When Andrie finally was okayed to collect from the settlement fund, it was based on the August 2017 diagnosis. This was decided even though the settlement mandates an evaluation by one of two groups of settlement-approved physicians for any post–effective-date claims. Orran Brown, the Richmond, Va.-based attorney whose firm serves as the claims administrator, told Brooks in a phone call that the settlement also allows the AAP to make qualifying diagnoses after the effective date.

Now try to imagine trying to navigate all this as a brain-addled player, or as a family member caring for a brain-addled player. And there were still more hurdles for Andrie and his family to clear.
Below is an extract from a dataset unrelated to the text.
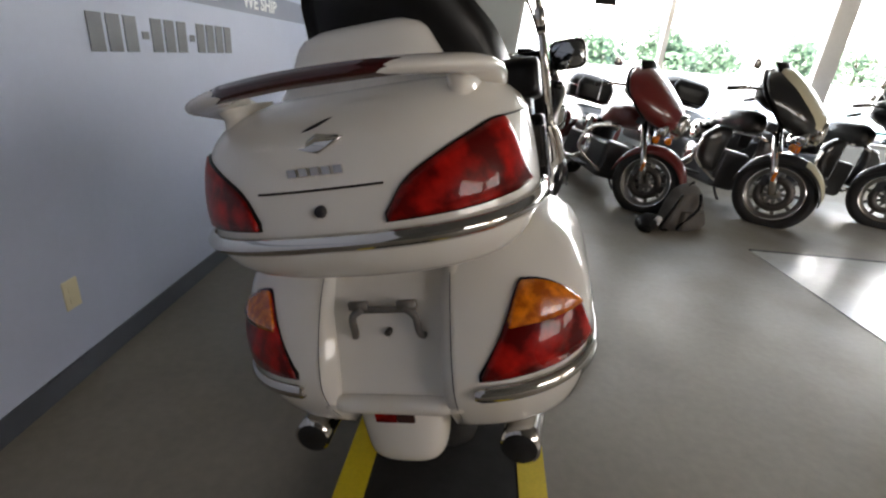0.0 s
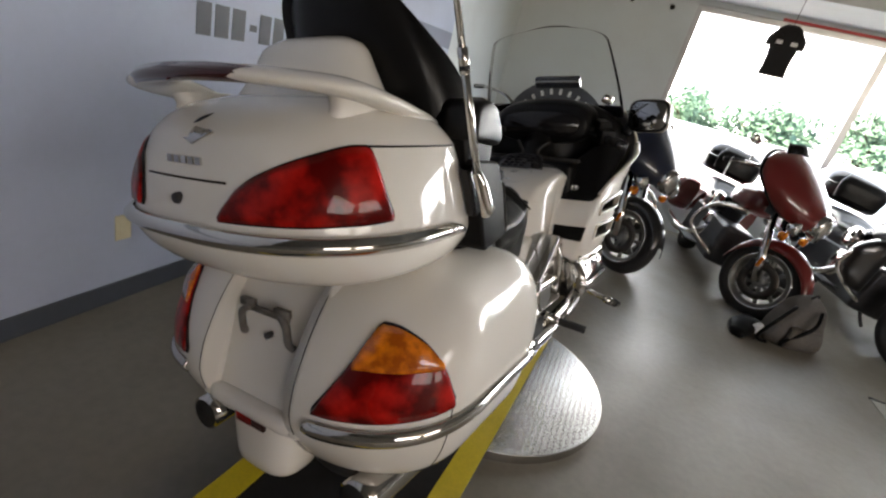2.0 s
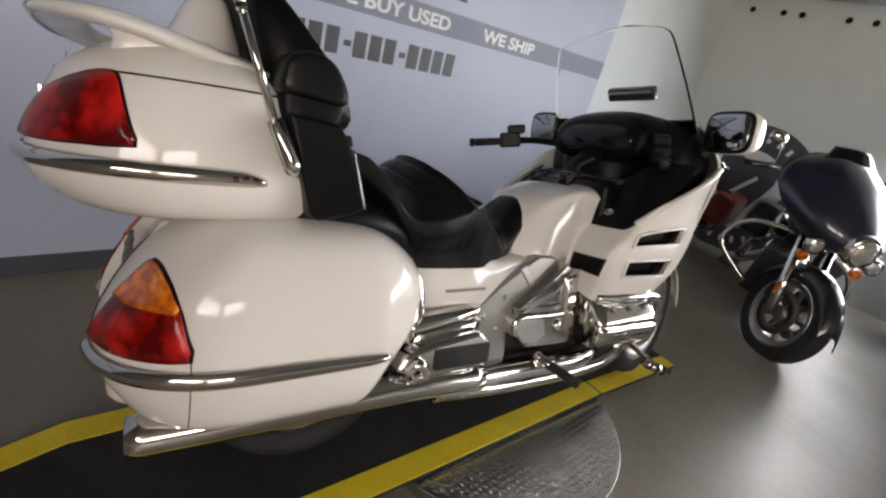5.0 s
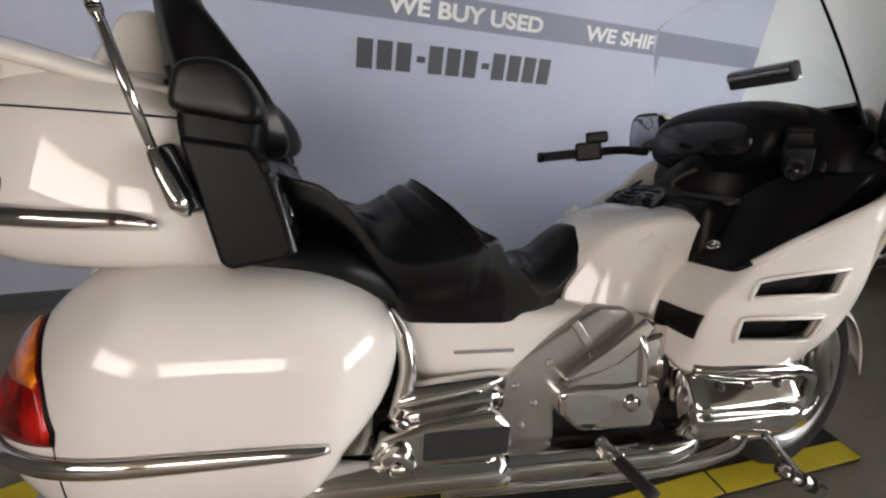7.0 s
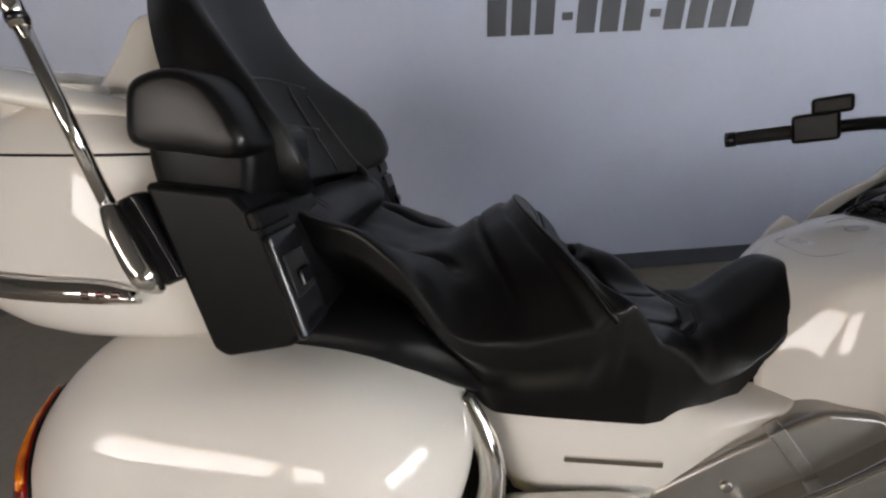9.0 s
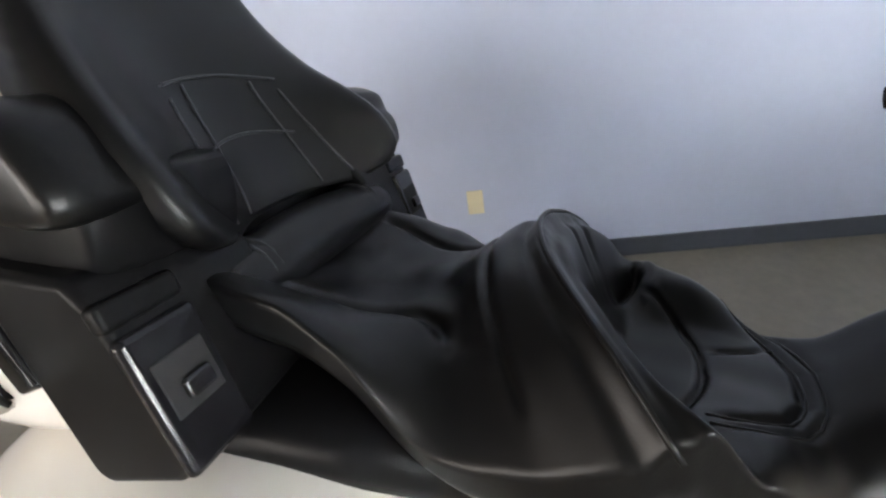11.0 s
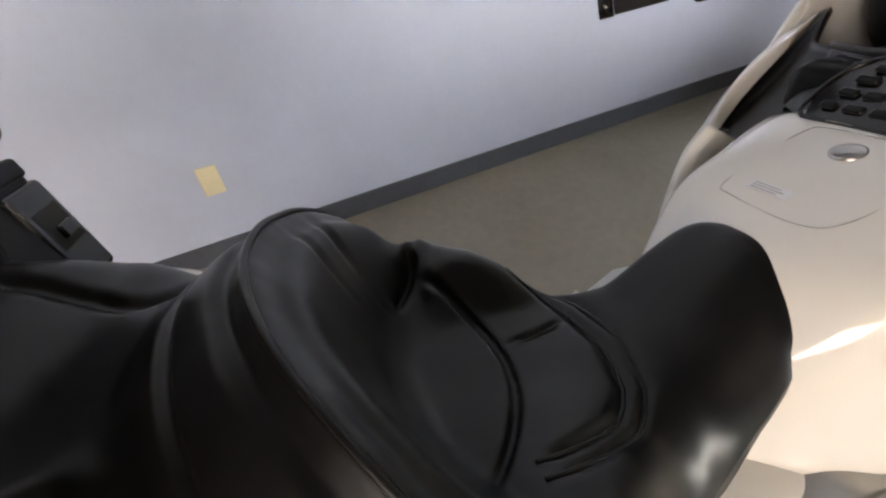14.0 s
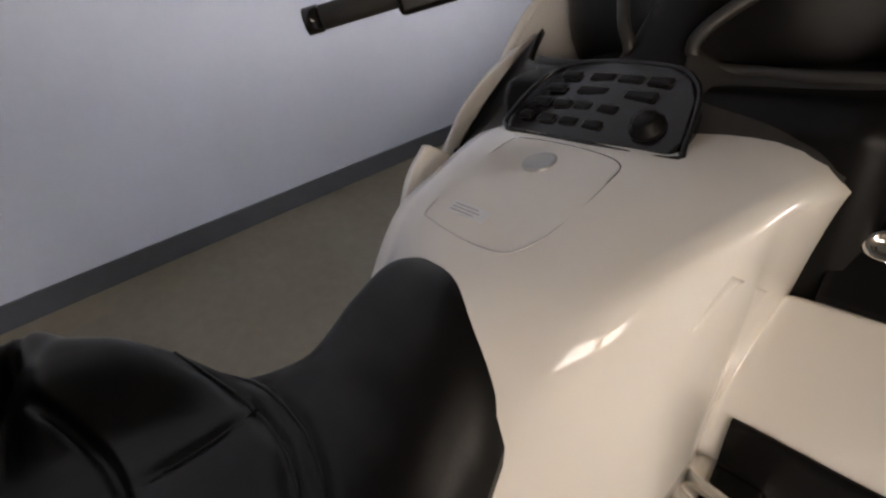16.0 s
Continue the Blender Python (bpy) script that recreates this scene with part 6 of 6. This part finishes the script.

The settlement has no cap, which has encouraged the NFL to work aggressively to limit its financial exposure. According to the latest claims report, 43 percent of all claims have been audited. The federal judge overseeing the settlement’s execution has largely sided with the league to create multiple safeguards to root out potential fraud, even at the expense of making the claims process more onerous for players and their families. In May, the court approved a new, more stringent set of physicians’ rules for post–effective-date claims. Soon afterward, that same judge removed all but one of the co-class counsels from the case, leaving Christopher Seeger—whom many plaintiffs’ attorneys feel has not been antagonistic enough toward the NFL—alone to represent the settlement class (and to collect the bulk of the legal fees, which top more than $100 million).

The settlement pays claims based on death with CTE, ALS, Alzheimer’s, Parkinson’s, early dementia, and moderate dementia. Yet early and moderate dementia—which constitute a majority of claims submitted—are defined by the settlement in legal, rather than medical terms. Coupled with the fact that those suffering from early and moderate dementia can often seem to be clearheaded, it’s easy to see where there’s potential for fraud on one hand, and for players with legitimate neurocognitive impairment to get nickel-and-dimed by the process and by the NFL on the other.
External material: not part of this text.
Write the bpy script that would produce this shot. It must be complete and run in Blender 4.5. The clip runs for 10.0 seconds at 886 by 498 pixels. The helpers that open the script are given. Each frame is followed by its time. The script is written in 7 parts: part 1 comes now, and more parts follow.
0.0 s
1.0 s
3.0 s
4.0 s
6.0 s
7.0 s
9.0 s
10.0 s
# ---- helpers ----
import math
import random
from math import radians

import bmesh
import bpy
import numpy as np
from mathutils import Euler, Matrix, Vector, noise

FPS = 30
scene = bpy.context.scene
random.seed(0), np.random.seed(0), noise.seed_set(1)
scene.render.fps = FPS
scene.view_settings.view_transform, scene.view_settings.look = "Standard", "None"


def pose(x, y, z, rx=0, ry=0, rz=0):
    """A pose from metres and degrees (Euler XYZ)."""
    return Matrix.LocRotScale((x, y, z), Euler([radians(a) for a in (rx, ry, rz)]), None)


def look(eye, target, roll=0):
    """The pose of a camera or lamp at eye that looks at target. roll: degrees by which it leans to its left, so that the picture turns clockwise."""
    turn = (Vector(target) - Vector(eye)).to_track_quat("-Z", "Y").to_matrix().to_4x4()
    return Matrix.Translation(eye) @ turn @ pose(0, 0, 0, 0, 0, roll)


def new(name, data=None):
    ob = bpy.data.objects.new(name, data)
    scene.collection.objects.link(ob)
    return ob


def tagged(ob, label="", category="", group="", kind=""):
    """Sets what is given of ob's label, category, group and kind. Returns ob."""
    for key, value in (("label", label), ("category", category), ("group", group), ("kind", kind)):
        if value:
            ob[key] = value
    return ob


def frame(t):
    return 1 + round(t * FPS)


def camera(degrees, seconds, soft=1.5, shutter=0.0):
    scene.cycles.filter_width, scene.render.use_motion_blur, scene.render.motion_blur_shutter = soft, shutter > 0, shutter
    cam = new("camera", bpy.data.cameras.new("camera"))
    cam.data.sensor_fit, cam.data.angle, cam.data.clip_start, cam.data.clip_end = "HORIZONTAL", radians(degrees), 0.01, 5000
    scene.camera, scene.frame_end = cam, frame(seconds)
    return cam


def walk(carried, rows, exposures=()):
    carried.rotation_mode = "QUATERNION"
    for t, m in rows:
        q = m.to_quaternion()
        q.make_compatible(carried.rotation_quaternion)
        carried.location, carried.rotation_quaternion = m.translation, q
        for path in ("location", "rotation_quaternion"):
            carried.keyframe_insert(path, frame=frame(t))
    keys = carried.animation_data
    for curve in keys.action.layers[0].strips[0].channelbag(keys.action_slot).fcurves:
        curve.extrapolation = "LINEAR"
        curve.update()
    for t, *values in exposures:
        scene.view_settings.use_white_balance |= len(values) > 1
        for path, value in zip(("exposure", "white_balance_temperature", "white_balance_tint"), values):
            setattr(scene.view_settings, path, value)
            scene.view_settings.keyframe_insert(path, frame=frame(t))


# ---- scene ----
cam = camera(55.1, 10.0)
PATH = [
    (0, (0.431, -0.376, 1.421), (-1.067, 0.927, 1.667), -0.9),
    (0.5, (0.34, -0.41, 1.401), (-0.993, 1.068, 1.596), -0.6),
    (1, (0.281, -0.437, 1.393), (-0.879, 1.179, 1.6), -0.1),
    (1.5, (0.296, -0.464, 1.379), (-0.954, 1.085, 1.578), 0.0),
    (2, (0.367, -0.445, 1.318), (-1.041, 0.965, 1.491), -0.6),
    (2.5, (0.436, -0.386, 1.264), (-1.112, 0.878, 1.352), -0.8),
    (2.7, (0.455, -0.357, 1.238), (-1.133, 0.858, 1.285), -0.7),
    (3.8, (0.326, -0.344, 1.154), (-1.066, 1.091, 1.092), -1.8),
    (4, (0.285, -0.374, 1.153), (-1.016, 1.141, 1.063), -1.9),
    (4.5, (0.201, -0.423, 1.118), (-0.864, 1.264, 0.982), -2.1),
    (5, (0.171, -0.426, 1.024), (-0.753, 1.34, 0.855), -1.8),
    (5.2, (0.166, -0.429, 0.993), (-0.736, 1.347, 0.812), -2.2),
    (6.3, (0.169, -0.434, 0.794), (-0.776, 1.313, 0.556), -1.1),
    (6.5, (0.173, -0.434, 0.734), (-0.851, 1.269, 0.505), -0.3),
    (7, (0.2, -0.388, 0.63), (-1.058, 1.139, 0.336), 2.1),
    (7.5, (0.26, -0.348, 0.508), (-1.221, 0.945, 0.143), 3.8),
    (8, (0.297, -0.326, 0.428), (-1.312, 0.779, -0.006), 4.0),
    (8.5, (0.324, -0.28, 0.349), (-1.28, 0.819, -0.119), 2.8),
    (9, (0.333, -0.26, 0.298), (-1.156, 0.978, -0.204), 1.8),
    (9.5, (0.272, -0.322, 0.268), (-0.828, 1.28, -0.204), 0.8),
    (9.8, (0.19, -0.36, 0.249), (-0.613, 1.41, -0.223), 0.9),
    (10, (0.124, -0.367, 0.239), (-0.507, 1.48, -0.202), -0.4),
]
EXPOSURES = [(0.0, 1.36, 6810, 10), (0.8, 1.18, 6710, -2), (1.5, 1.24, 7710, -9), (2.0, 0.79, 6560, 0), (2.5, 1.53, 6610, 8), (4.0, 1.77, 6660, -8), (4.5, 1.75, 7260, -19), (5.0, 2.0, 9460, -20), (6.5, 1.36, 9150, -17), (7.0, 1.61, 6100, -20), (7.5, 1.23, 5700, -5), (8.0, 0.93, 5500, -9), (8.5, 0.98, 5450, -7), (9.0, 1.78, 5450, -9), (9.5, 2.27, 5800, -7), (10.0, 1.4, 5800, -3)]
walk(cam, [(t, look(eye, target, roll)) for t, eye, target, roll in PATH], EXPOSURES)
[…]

The latter appears to be what happened with Andrie. Based on his age, a 2014 moderate dementia claim would have entitled him to a maximum of $158,000. As it was, he collected a pair of checks totaling $39,583.48—but only after his daughter had to clear three medical liens that had been placed on the award. Brooks said she never got any written breakdown of the liens, which totaled $148,520 and which would have ensured he collected nothing. It took her weeks of phone calls to get the whole thing cleared up so her dad could finally get paid.

“I don’t know if you’ve ever tried to get a letter from an insurance company,” she told me, “but it’s not fun.”


But it was the process—the complications of submitting a claim, only to receive a denial full of errors, only to submit another claim and have that denied, then to appeal, then to learn that the claim was a significantly lower amount than promised, approved based on a standard for which Brooks was unaware, then to have to battle to get the liens cleared up—that to this day has Brooks angry. Her fight was never about the money, but about the obstacles many families—most of whom are far worse off than she is—have to overcome to get it.

Early and moderate dementia claims account for 63 percent of those submitted. Just 23 percent of those early and moderate dementia claims have been approved for payment.


“I am sick to my stomach about how we had to do it,” Brooks said. “It makes me sick for the others because I know what I had to do to fight for [$39,000] for my dad and if that’s the way the thing goes down, everyone’s fucked. Everybody is absolutely fucked.”

The CTE diagnosis did bring some closure, however.

“It’s what we knew, and it’s science, and no one can say it’s not real, and the NFL can’t deny it anymore,” Brooks said. “Of course, the NFL said Dad wasn’t sick at all.”